* _WRITTEN INSTRUCTION_: Below is a block of records. Copy every line in it that contains the word "time".

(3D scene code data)
#####

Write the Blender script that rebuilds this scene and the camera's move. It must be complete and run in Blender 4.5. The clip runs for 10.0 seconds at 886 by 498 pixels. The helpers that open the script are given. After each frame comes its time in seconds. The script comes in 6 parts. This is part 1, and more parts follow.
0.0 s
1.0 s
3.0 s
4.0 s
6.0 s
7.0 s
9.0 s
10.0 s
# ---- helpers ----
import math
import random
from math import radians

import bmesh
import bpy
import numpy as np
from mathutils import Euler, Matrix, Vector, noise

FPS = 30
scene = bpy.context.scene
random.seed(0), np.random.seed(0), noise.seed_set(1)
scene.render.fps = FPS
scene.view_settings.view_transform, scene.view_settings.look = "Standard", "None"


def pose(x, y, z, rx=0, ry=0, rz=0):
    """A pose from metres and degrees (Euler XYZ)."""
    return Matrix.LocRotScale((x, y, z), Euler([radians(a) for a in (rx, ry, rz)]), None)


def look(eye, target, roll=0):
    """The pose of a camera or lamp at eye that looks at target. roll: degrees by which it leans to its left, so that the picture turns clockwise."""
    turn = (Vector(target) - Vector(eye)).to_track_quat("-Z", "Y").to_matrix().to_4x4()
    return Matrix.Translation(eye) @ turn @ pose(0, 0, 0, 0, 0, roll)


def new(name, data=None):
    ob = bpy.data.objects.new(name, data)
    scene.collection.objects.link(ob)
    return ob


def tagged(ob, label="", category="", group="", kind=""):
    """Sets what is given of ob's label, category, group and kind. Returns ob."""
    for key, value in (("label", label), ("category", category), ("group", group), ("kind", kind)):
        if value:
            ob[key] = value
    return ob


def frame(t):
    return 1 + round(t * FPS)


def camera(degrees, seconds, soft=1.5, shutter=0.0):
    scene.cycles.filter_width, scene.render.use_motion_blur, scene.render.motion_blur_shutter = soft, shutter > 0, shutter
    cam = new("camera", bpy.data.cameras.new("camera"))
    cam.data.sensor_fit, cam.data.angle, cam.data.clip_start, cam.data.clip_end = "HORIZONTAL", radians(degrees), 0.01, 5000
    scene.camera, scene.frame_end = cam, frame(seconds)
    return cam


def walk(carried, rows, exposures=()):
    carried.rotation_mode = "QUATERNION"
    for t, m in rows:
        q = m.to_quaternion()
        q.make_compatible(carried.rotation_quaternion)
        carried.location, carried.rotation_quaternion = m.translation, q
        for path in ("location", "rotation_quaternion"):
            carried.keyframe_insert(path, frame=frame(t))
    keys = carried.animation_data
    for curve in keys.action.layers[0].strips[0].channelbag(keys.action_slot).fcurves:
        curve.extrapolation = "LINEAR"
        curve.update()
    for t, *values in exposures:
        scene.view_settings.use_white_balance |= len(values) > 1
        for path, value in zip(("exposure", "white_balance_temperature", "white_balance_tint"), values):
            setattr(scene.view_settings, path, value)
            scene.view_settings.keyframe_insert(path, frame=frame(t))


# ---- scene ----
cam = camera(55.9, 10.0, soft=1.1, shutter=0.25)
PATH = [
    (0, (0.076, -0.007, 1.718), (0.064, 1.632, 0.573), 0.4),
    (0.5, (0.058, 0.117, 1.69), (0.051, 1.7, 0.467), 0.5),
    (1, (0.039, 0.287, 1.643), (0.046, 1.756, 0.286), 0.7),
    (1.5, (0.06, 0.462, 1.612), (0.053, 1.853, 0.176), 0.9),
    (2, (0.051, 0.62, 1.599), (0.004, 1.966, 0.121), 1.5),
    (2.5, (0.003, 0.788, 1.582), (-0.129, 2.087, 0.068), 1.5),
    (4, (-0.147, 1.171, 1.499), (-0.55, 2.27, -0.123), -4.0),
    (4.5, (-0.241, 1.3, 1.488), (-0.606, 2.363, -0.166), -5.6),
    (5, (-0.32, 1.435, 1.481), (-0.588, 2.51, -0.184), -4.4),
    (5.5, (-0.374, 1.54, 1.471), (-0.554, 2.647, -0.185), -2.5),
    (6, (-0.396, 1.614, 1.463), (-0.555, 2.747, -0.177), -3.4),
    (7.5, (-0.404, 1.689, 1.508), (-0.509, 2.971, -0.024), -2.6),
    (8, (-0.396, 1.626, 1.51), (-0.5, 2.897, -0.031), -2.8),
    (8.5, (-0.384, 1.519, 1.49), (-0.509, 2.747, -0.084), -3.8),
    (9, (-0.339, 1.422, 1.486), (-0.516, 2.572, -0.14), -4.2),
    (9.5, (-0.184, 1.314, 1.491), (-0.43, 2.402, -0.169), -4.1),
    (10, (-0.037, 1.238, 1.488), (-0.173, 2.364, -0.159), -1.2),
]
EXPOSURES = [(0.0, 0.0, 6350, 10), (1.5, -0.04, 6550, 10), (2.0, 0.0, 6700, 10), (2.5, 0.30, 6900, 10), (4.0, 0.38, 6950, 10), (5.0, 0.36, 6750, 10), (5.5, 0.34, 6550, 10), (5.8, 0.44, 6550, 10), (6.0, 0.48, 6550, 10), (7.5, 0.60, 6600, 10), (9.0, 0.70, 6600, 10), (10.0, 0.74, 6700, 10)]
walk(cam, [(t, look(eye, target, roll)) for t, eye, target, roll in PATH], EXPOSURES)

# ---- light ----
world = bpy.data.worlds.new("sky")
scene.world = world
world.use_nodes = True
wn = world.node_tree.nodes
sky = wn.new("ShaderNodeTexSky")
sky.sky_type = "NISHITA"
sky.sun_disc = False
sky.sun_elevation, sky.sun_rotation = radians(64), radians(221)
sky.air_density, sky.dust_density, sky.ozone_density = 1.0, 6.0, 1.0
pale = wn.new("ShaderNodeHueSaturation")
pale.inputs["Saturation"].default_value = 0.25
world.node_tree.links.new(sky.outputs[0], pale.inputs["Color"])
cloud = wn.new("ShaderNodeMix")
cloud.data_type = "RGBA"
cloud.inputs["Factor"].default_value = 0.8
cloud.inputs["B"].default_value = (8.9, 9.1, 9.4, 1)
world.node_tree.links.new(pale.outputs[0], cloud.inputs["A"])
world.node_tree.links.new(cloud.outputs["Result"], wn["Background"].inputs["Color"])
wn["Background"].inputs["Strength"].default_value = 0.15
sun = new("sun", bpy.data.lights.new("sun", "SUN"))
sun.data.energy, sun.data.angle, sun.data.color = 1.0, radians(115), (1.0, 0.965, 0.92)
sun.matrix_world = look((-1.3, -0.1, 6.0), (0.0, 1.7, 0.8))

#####

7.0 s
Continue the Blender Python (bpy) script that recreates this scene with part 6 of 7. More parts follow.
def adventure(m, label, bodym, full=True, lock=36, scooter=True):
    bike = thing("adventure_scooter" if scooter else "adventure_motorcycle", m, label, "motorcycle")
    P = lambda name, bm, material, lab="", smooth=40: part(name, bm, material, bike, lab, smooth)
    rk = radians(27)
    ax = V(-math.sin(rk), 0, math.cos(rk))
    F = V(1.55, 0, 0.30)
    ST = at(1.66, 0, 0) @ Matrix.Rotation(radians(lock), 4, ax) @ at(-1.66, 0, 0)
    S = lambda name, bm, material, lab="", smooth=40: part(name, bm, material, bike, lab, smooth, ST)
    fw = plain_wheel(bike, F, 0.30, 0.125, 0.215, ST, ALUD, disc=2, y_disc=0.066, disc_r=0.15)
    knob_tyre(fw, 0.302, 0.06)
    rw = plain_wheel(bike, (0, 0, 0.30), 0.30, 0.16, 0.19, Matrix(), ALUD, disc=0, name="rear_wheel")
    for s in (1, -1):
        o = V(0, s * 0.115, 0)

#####

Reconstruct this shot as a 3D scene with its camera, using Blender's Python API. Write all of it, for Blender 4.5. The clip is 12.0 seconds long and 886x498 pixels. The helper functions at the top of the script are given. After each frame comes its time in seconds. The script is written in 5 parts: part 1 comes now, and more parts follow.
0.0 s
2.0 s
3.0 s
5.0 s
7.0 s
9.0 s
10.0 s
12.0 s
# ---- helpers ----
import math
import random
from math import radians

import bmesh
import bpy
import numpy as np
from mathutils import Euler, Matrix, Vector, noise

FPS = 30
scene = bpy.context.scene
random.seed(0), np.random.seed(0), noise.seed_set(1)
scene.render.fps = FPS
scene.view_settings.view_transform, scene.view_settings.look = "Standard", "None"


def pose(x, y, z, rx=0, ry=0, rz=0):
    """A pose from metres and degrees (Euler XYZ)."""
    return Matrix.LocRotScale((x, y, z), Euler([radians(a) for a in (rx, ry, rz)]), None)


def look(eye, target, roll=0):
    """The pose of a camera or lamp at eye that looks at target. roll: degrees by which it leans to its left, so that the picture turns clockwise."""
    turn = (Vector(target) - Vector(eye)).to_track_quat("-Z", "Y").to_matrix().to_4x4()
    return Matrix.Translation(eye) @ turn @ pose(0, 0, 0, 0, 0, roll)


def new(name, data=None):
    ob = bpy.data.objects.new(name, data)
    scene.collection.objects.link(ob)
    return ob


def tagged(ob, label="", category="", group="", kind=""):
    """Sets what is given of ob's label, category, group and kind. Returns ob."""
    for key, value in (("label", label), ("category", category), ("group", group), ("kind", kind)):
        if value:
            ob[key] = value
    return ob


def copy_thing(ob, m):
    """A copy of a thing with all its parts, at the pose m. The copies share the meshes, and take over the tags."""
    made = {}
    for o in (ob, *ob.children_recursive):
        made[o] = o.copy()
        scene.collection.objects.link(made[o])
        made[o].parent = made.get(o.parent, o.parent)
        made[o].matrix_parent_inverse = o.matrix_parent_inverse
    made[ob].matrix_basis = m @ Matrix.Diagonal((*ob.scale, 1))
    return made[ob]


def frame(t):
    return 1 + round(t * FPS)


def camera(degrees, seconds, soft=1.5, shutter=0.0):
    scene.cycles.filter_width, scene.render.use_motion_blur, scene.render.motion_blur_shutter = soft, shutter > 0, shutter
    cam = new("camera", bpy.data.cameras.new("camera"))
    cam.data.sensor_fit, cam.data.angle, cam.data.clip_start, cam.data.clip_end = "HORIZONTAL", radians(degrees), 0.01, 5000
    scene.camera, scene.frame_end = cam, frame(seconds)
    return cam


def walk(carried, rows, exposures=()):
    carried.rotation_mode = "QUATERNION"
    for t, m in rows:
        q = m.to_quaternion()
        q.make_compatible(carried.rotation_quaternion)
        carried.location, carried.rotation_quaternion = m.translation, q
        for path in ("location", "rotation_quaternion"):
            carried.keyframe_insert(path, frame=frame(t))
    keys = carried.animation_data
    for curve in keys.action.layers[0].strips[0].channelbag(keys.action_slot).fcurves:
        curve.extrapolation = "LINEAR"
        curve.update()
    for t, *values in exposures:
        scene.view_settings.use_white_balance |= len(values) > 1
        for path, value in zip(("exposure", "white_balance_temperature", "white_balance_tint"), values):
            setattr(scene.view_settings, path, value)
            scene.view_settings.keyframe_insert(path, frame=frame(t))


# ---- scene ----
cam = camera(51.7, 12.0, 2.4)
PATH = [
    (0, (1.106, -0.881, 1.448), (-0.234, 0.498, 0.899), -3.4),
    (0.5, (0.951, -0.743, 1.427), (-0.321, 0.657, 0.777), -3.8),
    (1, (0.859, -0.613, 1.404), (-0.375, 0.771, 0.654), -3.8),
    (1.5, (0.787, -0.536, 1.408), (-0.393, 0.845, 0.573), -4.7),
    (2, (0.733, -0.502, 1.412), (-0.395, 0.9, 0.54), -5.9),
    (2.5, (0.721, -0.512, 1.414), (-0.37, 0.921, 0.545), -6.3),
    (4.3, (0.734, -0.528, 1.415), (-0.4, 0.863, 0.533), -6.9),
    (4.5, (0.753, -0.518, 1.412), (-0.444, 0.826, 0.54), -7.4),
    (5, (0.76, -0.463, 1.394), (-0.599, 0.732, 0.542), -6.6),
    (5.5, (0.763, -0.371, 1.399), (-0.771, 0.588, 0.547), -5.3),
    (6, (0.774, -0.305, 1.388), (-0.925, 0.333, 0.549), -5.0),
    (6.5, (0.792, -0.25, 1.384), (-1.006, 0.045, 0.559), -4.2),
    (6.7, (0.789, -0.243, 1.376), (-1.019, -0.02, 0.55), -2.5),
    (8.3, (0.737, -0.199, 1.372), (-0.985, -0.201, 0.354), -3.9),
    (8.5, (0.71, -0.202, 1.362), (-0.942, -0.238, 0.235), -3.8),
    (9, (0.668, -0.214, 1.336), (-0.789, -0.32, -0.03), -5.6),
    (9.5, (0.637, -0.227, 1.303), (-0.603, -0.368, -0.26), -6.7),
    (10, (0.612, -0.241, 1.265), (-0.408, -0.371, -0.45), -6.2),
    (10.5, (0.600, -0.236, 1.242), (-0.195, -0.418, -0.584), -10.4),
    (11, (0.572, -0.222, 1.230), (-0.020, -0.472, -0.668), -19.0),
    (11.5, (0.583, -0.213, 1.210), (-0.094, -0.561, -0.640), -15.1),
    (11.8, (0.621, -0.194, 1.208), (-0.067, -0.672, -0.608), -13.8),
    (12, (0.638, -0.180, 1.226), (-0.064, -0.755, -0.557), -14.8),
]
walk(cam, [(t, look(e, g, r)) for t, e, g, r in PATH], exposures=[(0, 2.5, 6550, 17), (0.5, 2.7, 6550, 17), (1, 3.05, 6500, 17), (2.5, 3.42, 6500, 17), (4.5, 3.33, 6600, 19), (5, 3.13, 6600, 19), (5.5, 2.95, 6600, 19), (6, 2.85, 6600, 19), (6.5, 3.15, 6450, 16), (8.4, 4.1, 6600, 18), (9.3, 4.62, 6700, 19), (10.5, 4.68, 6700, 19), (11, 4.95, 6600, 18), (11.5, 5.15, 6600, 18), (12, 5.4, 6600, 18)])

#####

* _CORRECT RESULT_:
Write the Blender script that rebuilds this scene and the camera's move. It must be complete and run in Blender 4.5. The clip runs for 10.0 seconds at 886 by 498 pixels. The helpers that open the script are given. After each frame comes its time in seconds. The script comes in 6 parts. This is part 1, and more parts follow.
Reconstruct this shot as a 3D scene with its camera, using Blender's Python API. Write all of it, for Blender 4.5. The clip is 12.0 seconds long and 886x498 pixels. The helper functions at the top of the script are given. After each frame comes its time in seconds. The script is written in 5 parts: part 1 comes now, and more parts follow.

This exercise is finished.